What is linseed?

Linseed (also known as flax seed ) is a member of the genus Linum in the family Linaceae. It is a food and fibre crop that is grown in cooler regions of the world. Grown since the beginning of civilization, flax seeds are one of the oldest crops.

Flax fibres are taken from the stem of the plant and are two to three times as strong as those of cotton. Flax fibers are used to make linen. Linseed or Flax was extensively cultivated in ancient Ethiopia and ancient Egypt.

Flax is grown for its use as an edible oil, as a nutritional supplement, and as an ingredient in many wood finishing products.

Flax seeds come in two basic varieties: (1) brown; and (2) yellow or golden. Most types have similar nutritional characteristics and equal numbers of short-chain omega-3 Fatty Acids. Although brown flax can be consumed as readily as yellow, and has been for thousands of years, it is better known as an ingredient in paints, fiber and cattle feed. Flax seeds produce a vegetable oil known as flaxseed or linseed oil, which is one of the oldest commercial oils, and solvent-processed flax seed oil has been used for centuries as a drying oil in painting and varnishing.

Health Benefit Of Linseed

High in Omega-3 fats

If you are a vegetarian or don’t eat fish, flax seeds can be your best source of omega-3 fats. They are a rich source of alpha-linolenic acid (ALA), a mostly plant-based omega-3 fatty acid. Plant-based ALA fatty acids are proven to have heart health benefits and are linked to a lower risk of stroke.

Linseeds are rich source of lignans which may reduce the risk of cancer. Lignans are plant compounds that have antioxidant and estrogen properties, both of which can help lower the risk of cancer and improve health. Interestingly, flax seeds contain up to 800 times more lignans than other plant foods.

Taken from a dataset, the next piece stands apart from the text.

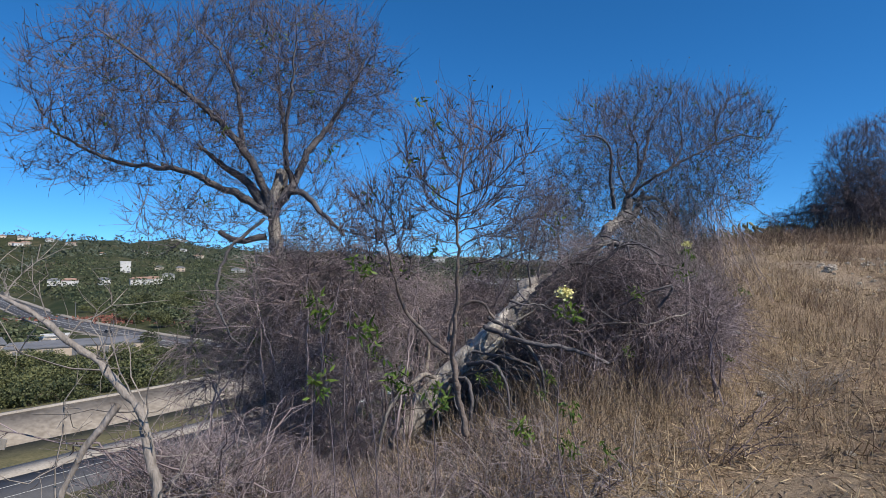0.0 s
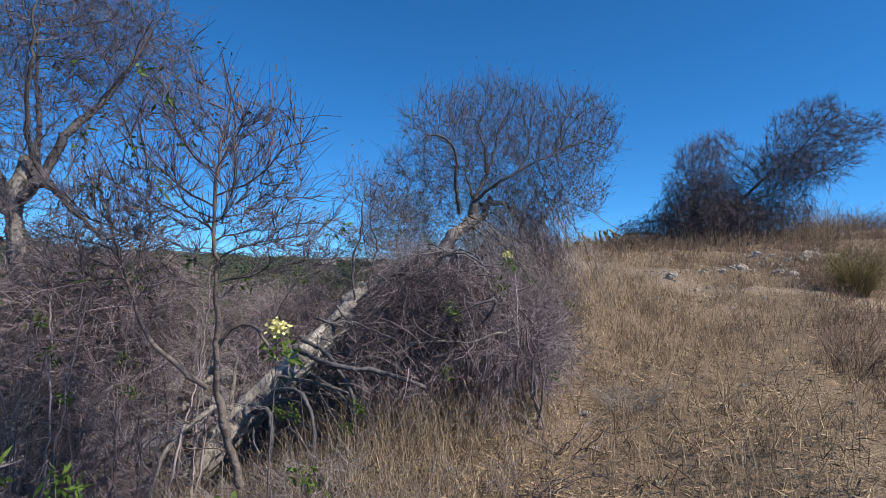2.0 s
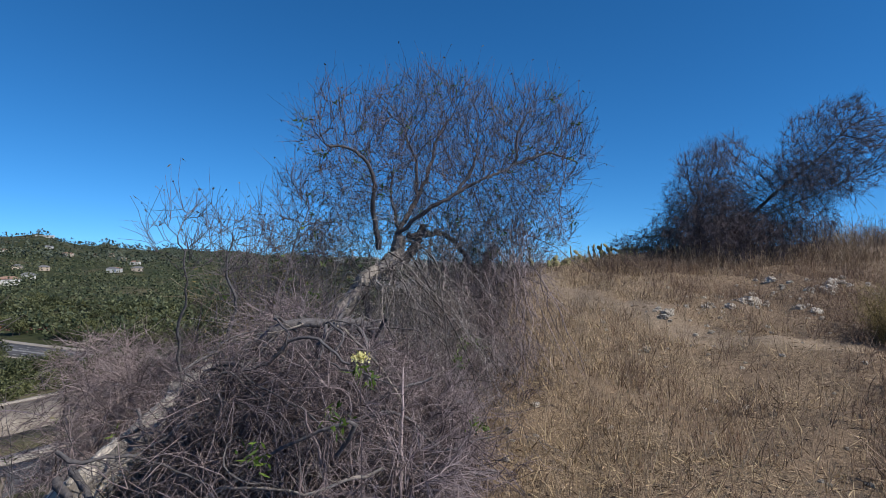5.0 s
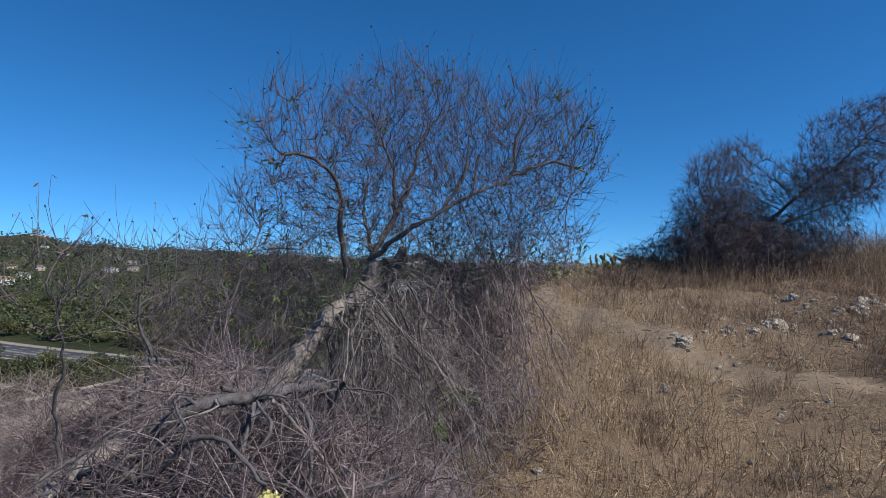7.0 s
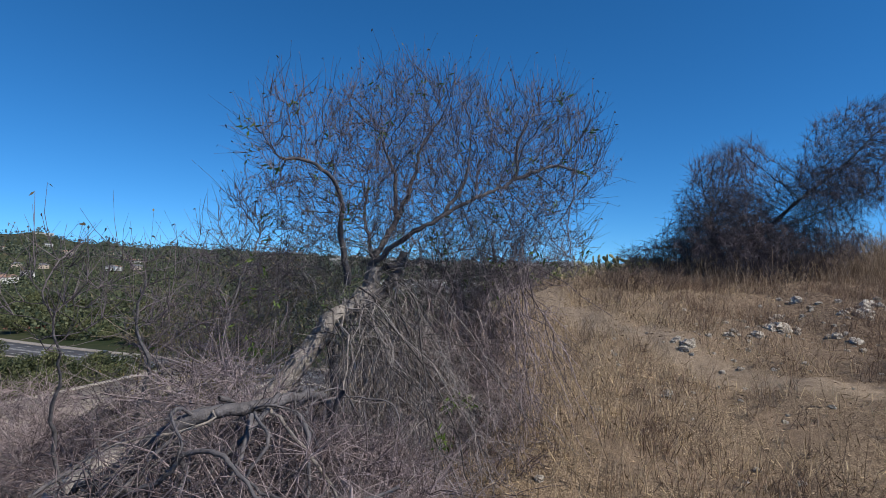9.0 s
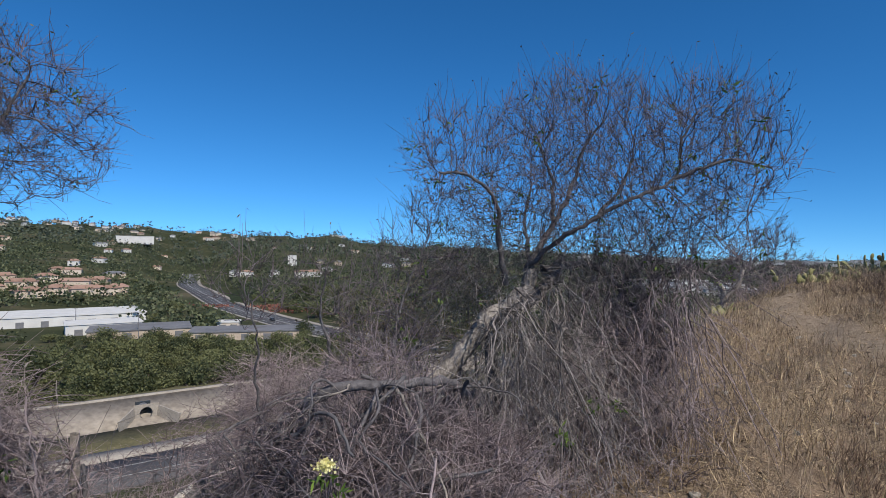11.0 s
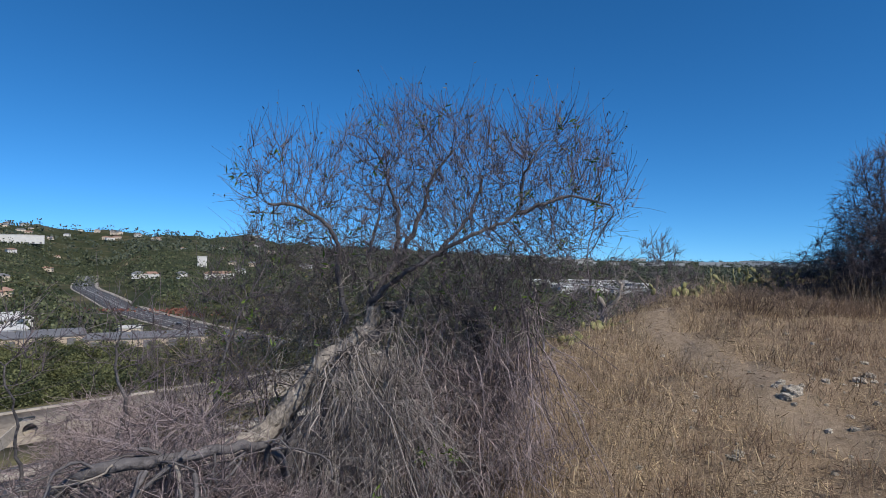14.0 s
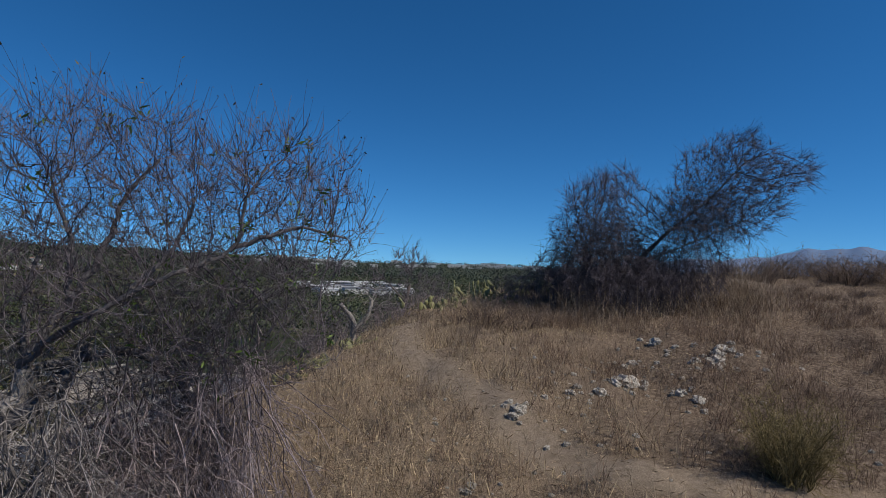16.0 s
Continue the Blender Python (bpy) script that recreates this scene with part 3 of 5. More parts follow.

Just one tablespoon of flax seeds contains 3 grams of fiber, which is 8–12% of the daily recommended intake for men and women, respectively. What’s more, flax seeds contain two types of dietary fiber — soluble (20–40%) and insoluble (60–80%).This fiber duo gets fermented by the bacteria in the large bowel, bulks up stools and results in more regular bowel movements which can improve your digestive health.

Another health benefit of flax seeds is their ability to lower cholesterol levels. The high fiber content of flax seeds can help lower cholesterol and may play an important role in improving heart health.

Flax Seeds May Lower Blood Pressure

Flax seeds have been proven to lower blood pressure and are especially helpful for those with high blood pressure.

Flax seeds are a good source of plant-based protein and can be an alternative protein source for people who do not eat meat.

Flax seeds may lower blood sugar due to their insoluble fiber content. They can be a beneficial addition to the diet of people with diabetes.